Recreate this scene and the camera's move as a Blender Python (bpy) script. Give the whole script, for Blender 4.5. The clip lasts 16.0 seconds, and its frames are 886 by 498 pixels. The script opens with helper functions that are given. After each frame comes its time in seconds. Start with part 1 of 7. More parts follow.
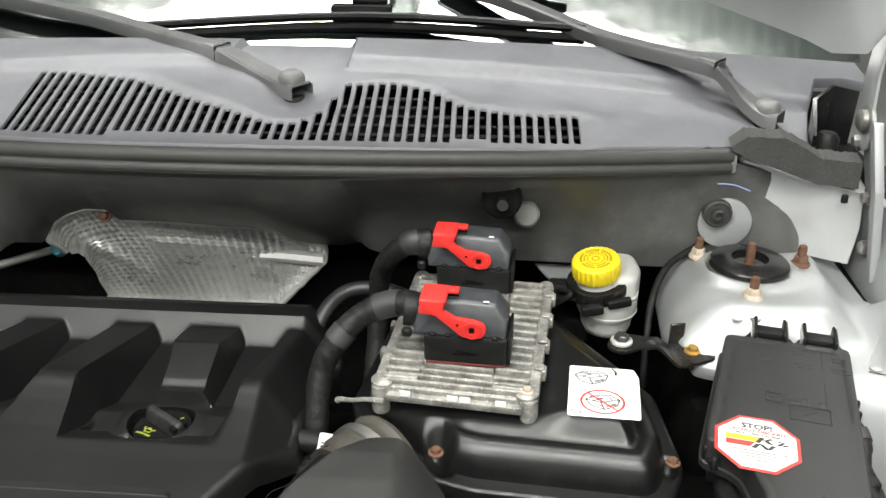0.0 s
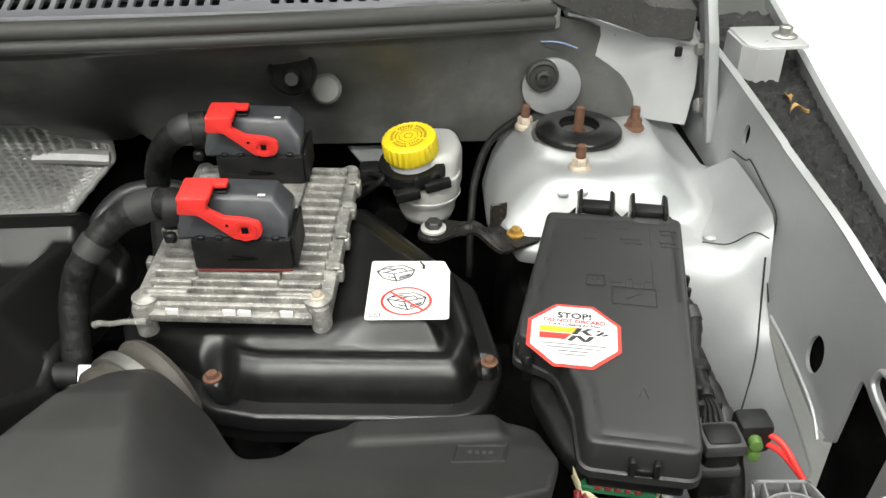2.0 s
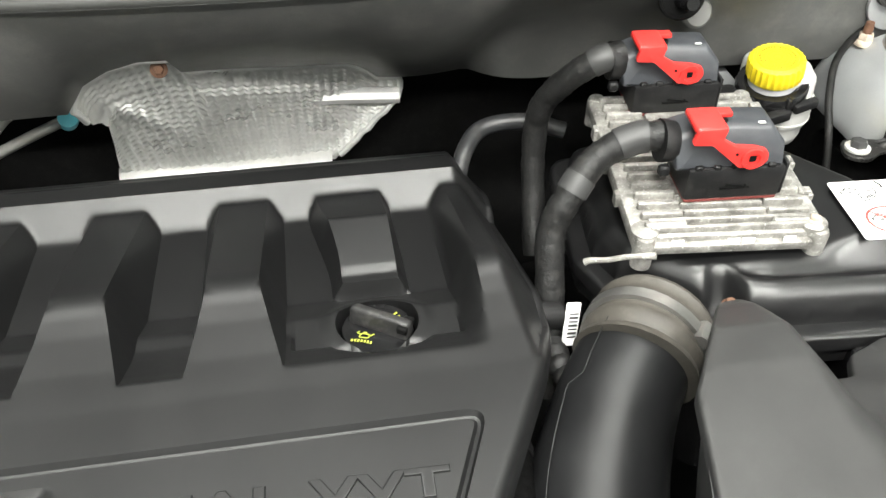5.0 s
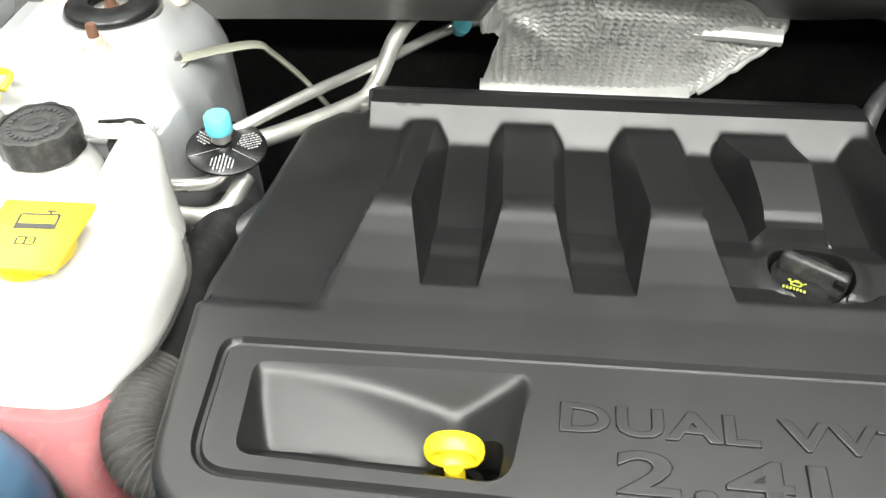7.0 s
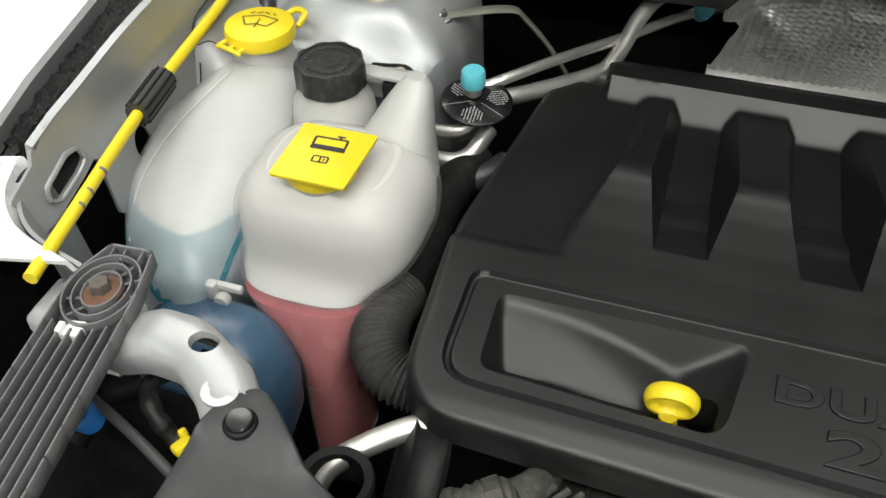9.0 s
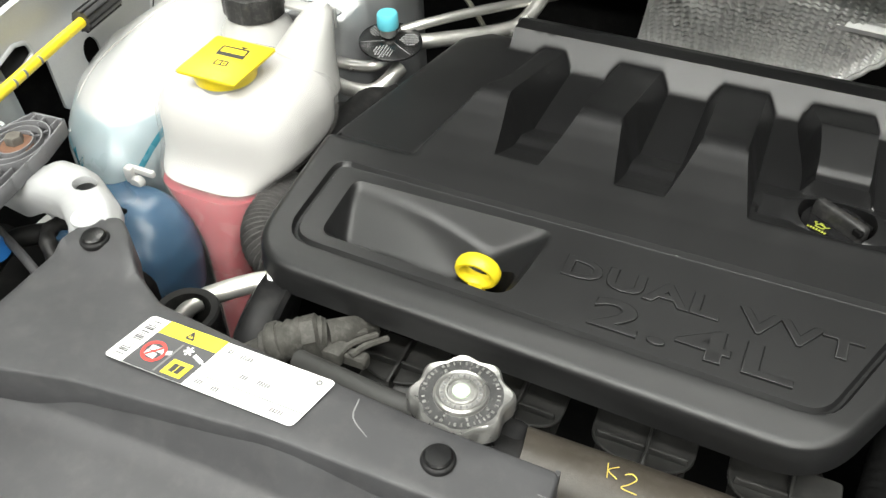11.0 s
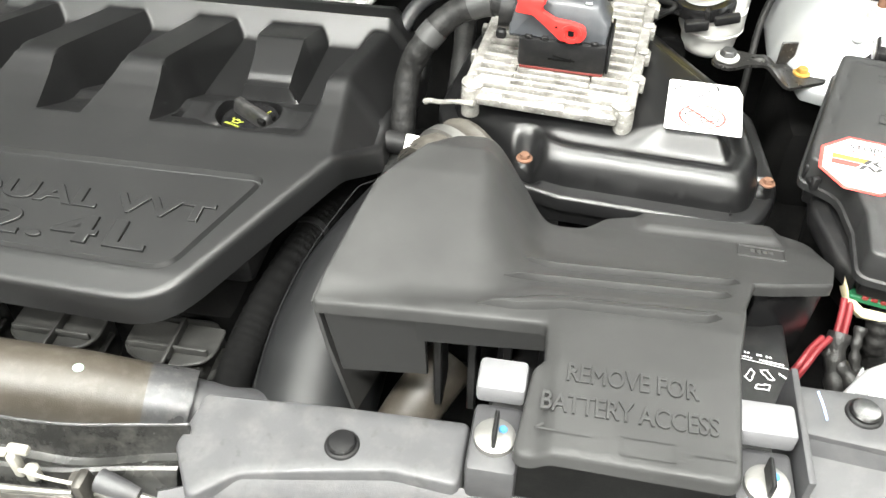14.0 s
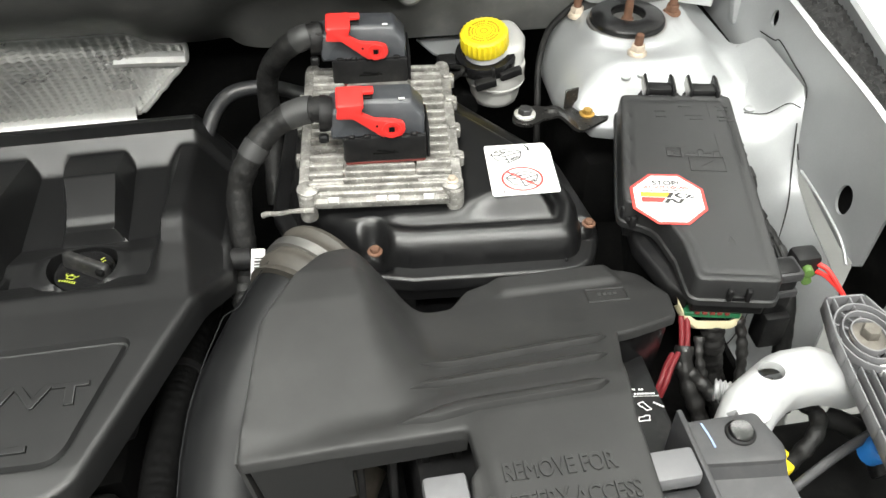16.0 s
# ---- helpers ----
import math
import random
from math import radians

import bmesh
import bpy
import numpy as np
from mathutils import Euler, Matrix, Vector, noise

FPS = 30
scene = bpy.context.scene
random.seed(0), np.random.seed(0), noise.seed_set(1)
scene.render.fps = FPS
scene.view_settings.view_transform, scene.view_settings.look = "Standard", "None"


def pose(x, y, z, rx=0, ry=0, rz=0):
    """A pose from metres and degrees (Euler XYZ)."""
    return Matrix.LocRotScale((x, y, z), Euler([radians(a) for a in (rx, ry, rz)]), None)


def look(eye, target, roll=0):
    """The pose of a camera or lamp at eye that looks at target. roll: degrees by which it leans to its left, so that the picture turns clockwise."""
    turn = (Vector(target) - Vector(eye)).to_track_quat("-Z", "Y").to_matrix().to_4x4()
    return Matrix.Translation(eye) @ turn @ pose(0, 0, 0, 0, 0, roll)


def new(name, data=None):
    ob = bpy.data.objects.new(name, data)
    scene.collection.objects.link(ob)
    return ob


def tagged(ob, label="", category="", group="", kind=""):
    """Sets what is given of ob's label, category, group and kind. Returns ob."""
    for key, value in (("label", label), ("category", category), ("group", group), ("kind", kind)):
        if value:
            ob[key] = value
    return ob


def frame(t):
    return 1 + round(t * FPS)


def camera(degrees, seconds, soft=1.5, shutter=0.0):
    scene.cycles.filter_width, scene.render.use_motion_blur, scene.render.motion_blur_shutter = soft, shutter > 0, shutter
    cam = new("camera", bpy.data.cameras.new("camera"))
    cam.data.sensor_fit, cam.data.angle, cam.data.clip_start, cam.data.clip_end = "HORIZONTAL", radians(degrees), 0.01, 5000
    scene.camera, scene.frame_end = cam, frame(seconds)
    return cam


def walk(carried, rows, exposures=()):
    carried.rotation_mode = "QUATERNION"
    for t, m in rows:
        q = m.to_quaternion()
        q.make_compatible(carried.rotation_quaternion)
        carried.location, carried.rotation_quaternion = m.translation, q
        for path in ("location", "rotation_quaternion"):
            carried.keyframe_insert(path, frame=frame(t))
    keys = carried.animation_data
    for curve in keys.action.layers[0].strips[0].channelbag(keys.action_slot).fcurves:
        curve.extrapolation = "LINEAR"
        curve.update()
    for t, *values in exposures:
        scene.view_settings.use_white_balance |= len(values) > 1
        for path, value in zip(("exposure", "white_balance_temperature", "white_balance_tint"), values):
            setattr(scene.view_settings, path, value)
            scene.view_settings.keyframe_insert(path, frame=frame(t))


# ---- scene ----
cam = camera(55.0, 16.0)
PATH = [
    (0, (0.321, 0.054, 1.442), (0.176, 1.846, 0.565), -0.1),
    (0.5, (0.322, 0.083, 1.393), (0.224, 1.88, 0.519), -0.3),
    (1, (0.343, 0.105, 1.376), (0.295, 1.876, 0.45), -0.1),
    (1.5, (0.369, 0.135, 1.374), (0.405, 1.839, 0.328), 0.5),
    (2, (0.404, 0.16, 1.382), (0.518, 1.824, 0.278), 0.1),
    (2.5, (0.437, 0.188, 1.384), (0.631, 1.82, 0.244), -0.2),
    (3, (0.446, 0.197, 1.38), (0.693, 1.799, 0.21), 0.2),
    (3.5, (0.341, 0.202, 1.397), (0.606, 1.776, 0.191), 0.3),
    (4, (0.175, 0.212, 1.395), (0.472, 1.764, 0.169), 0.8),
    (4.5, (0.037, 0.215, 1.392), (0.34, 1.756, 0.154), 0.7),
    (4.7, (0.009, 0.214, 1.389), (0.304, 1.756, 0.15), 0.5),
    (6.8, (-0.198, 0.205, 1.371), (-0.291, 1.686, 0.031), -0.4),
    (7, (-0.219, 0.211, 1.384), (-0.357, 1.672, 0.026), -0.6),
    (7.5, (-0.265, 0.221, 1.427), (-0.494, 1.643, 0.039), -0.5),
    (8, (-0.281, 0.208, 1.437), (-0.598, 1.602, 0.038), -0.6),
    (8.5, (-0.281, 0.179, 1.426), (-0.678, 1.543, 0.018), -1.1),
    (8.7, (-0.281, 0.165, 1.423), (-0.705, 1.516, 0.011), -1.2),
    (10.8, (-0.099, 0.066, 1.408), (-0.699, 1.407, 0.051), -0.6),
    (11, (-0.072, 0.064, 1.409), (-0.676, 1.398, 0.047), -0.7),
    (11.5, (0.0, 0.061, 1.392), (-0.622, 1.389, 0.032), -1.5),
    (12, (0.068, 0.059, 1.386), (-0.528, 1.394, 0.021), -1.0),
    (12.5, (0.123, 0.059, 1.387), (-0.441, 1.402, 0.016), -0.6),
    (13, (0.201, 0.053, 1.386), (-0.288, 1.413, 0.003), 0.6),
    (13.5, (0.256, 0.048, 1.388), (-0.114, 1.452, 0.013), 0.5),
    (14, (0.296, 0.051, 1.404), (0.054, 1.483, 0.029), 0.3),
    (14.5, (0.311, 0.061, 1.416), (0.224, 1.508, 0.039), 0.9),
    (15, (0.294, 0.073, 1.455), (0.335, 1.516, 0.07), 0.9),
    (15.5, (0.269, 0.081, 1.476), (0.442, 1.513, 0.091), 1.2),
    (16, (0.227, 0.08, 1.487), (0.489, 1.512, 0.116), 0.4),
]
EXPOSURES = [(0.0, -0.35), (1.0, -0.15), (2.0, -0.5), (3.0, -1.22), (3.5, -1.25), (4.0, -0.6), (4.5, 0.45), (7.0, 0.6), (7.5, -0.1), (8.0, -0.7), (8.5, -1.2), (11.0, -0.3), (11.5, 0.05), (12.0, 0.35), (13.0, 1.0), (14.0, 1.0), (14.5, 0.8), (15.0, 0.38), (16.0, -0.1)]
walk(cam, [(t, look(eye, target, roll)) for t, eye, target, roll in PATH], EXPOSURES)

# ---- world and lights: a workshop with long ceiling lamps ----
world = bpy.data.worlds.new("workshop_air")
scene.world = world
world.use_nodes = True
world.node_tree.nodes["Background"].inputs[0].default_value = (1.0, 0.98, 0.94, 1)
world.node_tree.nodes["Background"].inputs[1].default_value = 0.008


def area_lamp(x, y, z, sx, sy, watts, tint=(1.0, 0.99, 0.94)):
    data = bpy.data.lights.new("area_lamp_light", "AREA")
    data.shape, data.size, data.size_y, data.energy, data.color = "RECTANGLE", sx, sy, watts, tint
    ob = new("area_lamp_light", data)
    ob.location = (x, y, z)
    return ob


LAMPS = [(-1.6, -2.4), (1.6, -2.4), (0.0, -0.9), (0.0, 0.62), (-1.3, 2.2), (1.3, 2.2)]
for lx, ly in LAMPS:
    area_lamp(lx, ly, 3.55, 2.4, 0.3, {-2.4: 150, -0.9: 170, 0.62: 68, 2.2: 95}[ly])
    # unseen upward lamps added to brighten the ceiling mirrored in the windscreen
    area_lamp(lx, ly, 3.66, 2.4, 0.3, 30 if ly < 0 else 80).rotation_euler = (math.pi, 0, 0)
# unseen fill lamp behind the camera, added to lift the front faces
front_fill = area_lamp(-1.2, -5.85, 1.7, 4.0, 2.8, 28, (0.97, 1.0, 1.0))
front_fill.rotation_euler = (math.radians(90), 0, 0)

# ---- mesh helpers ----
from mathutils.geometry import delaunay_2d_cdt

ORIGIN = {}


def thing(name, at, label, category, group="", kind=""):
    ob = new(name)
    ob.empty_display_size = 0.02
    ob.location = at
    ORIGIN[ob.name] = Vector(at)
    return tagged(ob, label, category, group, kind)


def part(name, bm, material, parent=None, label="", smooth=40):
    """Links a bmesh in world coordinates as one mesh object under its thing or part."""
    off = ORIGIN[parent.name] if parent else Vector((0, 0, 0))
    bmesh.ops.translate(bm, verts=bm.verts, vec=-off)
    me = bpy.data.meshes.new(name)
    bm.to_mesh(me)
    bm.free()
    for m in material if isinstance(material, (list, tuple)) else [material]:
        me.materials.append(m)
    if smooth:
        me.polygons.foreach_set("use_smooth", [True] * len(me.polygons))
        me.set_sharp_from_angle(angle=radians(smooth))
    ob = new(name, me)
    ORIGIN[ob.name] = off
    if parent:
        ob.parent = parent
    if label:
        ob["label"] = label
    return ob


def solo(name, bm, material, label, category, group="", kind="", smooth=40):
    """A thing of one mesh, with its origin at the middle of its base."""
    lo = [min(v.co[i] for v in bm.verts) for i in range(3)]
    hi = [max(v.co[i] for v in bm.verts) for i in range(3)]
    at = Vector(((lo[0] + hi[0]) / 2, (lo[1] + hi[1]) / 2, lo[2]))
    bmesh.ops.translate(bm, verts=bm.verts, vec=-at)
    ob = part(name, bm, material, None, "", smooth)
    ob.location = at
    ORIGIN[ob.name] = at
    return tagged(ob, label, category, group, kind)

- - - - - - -

Go through the data and gather every line that holds "radians".

from math import radians
    return Matrix.LocRotScale((x, y, z), Euler([radians(a) for a in (rx, ry, rz)]), None)
    cam.data.sensor_fit, cam.data.angle, cam.data.clip_start, cam.data.clip_end = "HORIZONTAL", radians(degrees), 0.01, 5000
front_fill.rotation_euler = (math.radians(90), 0, 0)
        me.set_sharp_from_angle(angle=radians(smooth))